» **WHAT IS REQUIRED**: Wherever a line below holds the word "Vector", copy that line.
== == ==
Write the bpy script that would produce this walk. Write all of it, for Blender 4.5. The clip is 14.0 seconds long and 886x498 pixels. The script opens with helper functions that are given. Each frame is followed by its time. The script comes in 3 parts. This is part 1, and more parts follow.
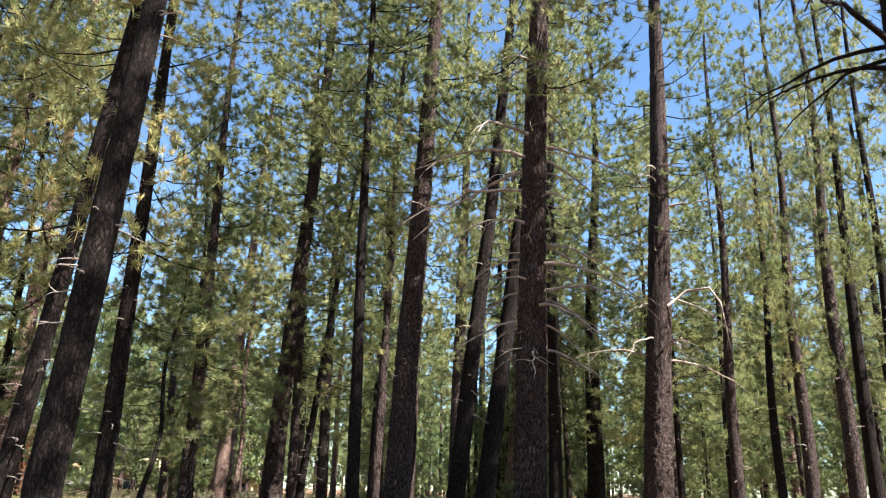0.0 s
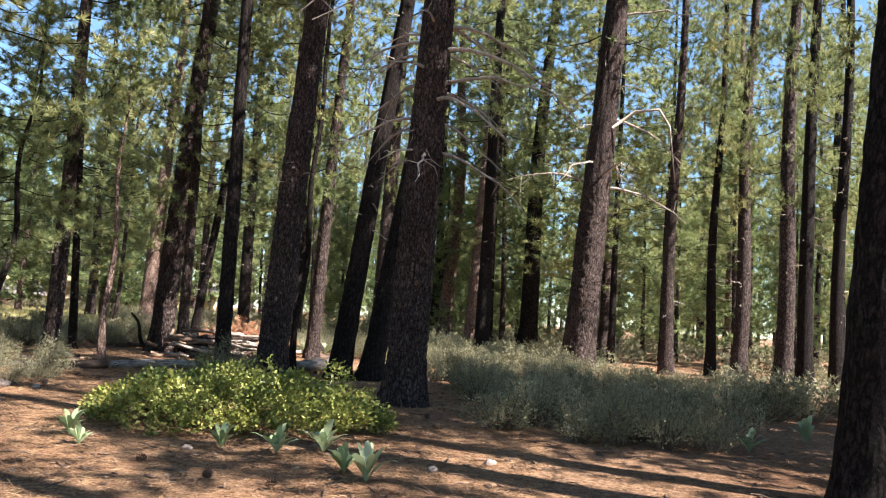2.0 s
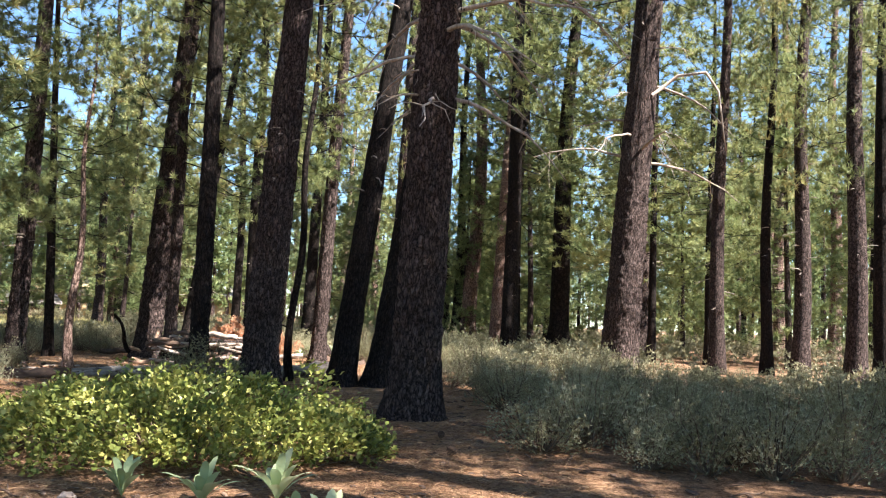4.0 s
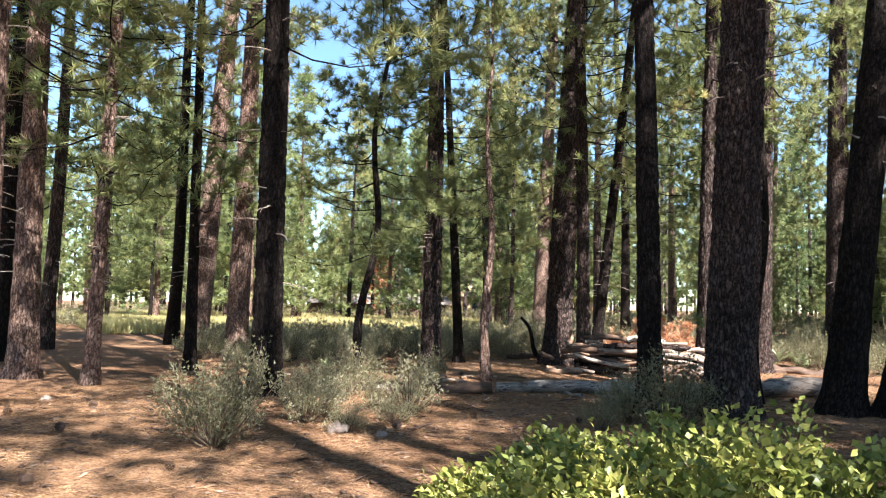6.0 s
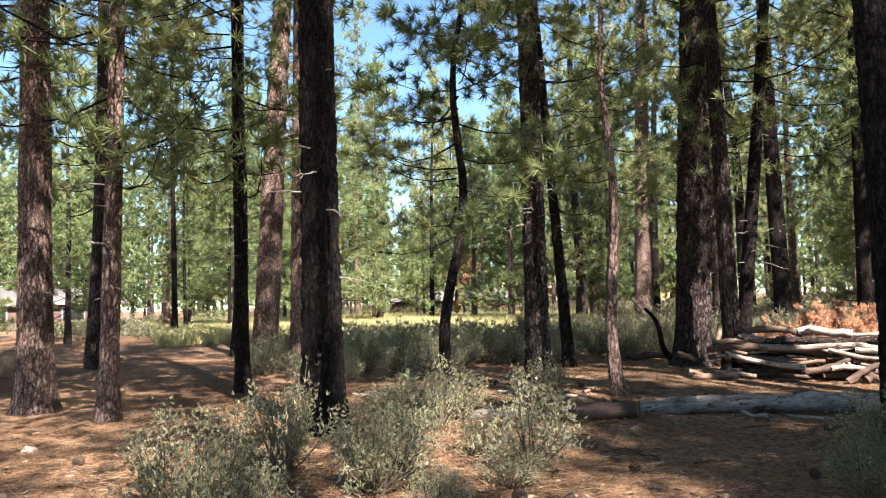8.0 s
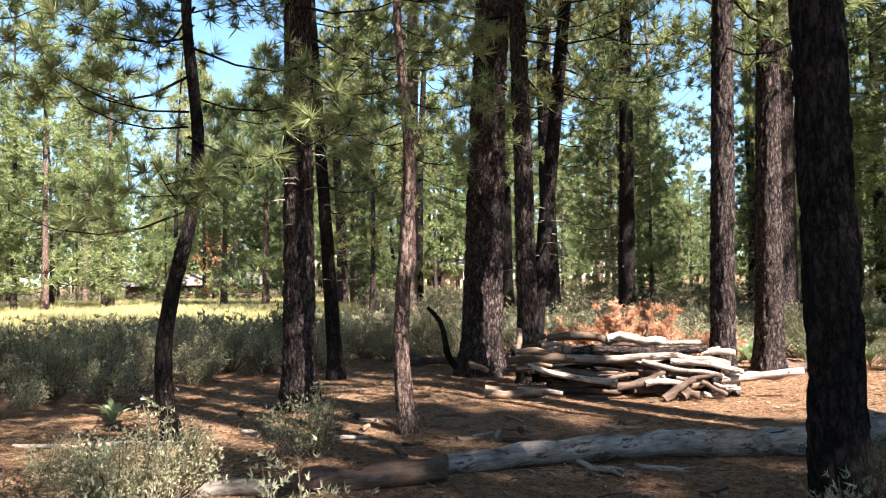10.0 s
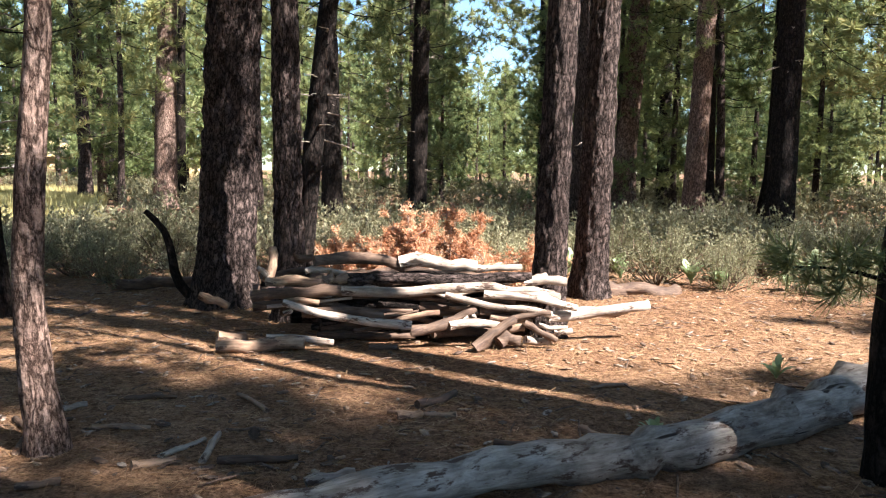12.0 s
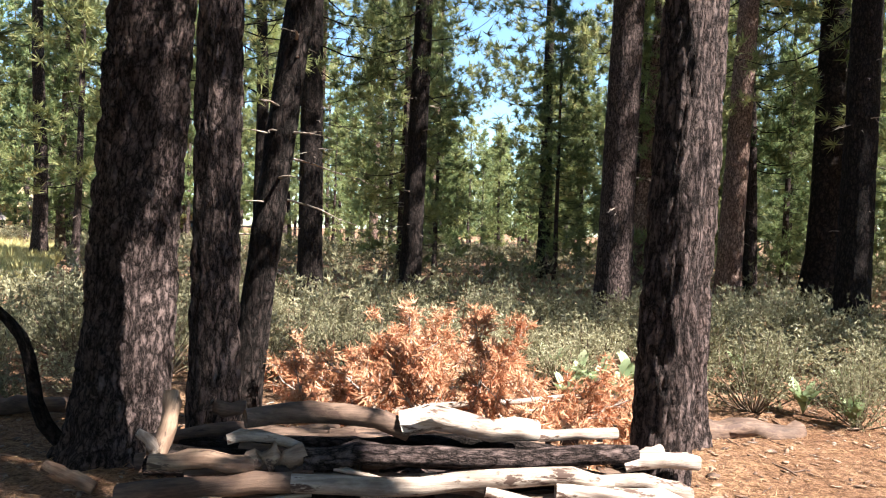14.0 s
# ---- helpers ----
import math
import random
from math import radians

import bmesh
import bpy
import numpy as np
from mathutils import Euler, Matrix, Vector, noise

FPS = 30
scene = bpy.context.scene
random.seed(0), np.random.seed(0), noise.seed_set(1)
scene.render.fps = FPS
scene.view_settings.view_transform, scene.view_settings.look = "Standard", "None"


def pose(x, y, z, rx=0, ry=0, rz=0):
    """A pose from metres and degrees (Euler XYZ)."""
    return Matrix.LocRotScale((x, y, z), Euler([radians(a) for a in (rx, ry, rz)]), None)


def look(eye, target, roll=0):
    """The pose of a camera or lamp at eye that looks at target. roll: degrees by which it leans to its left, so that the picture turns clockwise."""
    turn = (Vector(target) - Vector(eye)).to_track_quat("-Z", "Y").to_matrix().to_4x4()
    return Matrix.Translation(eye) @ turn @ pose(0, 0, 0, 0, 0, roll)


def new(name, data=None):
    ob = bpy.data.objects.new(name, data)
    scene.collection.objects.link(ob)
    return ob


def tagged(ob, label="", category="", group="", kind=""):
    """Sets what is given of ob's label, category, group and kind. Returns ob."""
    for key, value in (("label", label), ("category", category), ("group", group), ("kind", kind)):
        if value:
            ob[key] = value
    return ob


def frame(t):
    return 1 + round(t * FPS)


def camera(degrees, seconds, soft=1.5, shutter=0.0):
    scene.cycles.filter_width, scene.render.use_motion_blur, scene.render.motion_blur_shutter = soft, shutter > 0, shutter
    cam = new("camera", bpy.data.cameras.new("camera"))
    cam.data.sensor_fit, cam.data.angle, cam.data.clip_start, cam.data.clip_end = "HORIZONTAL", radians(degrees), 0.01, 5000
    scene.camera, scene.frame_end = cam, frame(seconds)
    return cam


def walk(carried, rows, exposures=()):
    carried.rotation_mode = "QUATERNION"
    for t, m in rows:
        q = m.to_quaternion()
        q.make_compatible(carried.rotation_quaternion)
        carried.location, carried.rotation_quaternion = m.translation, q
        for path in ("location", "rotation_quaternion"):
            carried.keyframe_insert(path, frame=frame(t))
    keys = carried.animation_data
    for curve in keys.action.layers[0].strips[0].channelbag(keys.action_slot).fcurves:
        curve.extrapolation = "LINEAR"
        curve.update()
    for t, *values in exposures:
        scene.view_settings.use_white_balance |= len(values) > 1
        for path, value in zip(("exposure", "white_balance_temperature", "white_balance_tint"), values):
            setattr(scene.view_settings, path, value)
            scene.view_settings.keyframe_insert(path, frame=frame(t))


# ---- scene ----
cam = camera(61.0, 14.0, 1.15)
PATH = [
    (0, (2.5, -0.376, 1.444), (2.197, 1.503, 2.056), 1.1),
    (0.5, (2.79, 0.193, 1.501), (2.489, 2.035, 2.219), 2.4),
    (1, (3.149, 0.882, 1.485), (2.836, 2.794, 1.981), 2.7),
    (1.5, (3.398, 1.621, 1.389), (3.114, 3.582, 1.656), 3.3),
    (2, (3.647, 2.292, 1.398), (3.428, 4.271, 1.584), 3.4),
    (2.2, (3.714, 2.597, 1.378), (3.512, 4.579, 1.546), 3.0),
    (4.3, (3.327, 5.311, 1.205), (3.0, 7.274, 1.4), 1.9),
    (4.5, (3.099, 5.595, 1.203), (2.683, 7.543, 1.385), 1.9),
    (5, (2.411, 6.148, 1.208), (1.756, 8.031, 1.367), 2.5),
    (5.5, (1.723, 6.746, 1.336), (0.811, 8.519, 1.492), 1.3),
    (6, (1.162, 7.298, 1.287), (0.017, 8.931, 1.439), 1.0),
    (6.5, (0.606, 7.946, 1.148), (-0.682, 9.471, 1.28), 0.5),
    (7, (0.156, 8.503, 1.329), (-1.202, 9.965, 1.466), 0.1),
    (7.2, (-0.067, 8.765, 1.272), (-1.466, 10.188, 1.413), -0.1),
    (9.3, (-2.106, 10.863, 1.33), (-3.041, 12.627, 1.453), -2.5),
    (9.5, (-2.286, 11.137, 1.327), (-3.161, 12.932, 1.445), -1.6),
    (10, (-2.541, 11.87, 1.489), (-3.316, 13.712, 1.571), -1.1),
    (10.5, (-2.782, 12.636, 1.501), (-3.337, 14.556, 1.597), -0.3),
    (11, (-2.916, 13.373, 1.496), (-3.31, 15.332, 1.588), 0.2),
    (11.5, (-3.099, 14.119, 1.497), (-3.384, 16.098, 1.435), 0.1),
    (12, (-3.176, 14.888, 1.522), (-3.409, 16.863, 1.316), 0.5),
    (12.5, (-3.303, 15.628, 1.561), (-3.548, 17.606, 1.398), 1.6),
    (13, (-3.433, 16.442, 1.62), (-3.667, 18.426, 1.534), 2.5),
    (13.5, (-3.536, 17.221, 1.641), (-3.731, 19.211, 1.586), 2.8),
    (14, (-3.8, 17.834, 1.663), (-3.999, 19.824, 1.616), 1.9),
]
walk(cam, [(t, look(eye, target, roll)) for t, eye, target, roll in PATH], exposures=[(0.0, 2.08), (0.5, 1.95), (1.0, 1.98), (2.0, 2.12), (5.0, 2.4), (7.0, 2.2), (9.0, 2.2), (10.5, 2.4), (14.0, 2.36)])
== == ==
» **WRITTEN SOLUTION**:
from mathutils import Euler, Matrix, Vector, noise
    turn = (Vector(target) - Vector(eye)).to_track_quat("-Z", "Y").to_matrix().to_4x4()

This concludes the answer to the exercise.